Growing up, academia seemed like a lofty goal. I thought that was where serious people went to do serious work, and if I entered the cathedral I’d be amazed at how skilled and knowledgeable everyone was, and focused on figuring out the truth, and doing science, and glowing with a glow of smartness. But instead I’ve peeked inside the door and found everyone standing in a circle with their thumb inside the butt of the person in front of them, creating a thumb-in-butt circle.

And the academics I talk to are very self-aware about this. They say “Yeah, i’m in a thumb-butt circle.
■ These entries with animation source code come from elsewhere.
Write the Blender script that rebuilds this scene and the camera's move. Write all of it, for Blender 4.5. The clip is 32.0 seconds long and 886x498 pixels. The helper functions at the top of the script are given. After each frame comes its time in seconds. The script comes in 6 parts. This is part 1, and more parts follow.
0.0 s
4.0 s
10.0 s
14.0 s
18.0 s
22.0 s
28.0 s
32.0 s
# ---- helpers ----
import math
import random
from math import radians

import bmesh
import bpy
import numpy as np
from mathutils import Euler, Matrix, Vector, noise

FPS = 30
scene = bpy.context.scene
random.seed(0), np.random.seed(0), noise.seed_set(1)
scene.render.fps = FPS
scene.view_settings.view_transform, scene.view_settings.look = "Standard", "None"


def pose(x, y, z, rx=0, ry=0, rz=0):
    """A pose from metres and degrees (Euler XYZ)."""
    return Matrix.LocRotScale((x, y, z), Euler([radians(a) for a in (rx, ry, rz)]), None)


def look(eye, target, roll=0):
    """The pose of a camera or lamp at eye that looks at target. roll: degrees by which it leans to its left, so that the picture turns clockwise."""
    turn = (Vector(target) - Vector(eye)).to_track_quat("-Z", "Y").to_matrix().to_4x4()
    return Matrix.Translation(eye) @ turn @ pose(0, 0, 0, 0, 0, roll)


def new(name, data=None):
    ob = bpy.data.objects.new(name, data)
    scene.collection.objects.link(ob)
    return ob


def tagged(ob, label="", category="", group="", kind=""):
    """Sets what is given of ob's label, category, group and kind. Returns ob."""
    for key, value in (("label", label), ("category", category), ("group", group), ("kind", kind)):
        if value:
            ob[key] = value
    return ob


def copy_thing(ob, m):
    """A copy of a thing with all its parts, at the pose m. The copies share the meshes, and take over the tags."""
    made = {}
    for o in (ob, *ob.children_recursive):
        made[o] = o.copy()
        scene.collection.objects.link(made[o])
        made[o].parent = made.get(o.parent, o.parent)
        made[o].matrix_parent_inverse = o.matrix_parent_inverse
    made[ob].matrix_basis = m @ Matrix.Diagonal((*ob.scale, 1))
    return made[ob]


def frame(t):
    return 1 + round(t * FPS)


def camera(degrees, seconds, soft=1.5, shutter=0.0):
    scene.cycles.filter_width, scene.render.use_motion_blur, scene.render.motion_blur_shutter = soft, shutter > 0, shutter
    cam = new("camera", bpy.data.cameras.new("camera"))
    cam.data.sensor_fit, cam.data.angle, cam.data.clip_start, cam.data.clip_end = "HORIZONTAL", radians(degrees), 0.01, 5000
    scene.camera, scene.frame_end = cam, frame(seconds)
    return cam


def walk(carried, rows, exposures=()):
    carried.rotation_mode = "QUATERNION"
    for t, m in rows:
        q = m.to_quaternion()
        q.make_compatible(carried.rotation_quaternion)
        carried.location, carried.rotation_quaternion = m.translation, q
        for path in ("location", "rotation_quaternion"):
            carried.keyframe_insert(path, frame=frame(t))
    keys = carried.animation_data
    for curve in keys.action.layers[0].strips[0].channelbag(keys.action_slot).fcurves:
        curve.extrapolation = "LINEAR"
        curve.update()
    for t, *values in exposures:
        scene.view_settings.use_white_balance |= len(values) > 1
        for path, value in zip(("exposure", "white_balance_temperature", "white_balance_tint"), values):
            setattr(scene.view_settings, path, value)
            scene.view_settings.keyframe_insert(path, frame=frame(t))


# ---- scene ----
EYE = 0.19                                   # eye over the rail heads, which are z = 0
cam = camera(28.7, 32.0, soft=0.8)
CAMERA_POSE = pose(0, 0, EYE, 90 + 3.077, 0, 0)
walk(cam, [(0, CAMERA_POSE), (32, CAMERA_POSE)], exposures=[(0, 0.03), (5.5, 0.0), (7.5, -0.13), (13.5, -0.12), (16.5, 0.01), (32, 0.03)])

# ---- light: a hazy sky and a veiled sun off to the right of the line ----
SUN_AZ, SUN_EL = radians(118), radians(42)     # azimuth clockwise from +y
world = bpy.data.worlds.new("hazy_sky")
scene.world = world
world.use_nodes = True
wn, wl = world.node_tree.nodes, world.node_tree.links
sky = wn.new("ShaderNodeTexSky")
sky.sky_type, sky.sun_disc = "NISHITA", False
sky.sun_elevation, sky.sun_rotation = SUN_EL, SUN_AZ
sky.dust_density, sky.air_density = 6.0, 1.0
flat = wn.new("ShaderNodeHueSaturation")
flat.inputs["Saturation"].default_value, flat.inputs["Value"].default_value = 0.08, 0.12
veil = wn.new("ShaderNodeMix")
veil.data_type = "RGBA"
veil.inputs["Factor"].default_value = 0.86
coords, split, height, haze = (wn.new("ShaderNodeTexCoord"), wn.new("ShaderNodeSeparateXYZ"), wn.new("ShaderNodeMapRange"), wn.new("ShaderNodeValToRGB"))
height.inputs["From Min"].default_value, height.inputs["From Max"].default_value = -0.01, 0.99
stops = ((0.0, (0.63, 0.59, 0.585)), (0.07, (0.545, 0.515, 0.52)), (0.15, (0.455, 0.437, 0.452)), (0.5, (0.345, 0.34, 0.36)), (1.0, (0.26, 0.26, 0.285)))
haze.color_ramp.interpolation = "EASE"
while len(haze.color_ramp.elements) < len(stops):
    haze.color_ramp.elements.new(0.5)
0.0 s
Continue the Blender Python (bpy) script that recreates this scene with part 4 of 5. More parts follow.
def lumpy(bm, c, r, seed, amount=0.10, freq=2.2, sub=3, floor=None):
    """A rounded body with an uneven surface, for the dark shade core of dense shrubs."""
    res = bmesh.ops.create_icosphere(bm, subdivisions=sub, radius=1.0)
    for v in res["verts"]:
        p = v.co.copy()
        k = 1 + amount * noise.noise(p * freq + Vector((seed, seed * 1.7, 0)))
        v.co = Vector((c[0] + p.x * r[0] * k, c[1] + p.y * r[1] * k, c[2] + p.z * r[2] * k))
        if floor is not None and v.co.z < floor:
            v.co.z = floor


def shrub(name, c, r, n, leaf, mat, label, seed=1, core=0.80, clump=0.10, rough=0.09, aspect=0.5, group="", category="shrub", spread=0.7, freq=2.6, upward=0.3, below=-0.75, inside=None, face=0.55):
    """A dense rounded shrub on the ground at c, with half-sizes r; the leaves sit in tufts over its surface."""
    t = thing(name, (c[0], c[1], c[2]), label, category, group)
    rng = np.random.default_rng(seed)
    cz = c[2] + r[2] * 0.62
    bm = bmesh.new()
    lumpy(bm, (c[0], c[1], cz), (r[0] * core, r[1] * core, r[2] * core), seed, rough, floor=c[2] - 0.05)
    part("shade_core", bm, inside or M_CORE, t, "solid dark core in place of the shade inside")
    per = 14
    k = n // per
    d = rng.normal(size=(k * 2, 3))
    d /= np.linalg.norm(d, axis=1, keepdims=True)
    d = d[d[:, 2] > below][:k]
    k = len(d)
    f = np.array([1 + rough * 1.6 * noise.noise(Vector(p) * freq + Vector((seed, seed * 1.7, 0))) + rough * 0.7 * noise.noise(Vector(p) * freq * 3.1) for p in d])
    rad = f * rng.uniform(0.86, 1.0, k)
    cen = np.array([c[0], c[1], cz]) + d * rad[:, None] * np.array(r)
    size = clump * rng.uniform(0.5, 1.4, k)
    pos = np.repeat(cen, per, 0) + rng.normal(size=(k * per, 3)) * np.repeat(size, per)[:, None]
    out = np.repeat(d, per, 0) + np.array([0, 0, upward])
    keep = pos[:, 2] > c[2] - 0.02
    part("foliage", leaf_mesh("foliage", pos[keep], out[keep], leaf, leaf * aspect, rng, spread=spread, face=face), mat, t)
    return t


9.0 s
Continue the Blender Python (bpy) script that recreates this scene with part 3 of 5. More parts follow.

It’s not great.” and im like “why not take your thumb out of the butt” and they say “well then gary back there would take his thumb out of my butt and unfortunately that thumb is important for my job”.

I go ‘ok well have fun’ and pull my head out and go back to my blog and to twitter, where I find hundreds of comments saying my work is not comparable to real research, which has standards and peer review and no selection bias. They point towards the glowing cathedral and say ‘why aren’t you in there if you’re so great’. and just. I can’t believe we’re in a world where something so broken has so much prestige, that people don’t know how broken it is. My stupid survey is at least a slightly less stupid survey than most, at least it’s something. It’s an inadequate, imperfect block on top of a pile of debris.

In a functioning system, we probably would see the field of sex research collecting much bigger sample sizes, because they’d have put more effort into figuring out how to make surveys more fun (which is a novel concept, not ‘part of an existing conversation’), how to make their scales more efficient (instead of highly redundant items held lofty by how well they correlate), how to increase survey completion rates (narrowing questions, getting rid of unnecessary consent forms). They would be able to ask more direct, explicit questions without the IRB clamping down because they might be doing emotional harm to their subjects. In a functioning system, all the internet accusations about my work would be true; I would be doing useless work compared to what’s already been done. I hope one day we get there.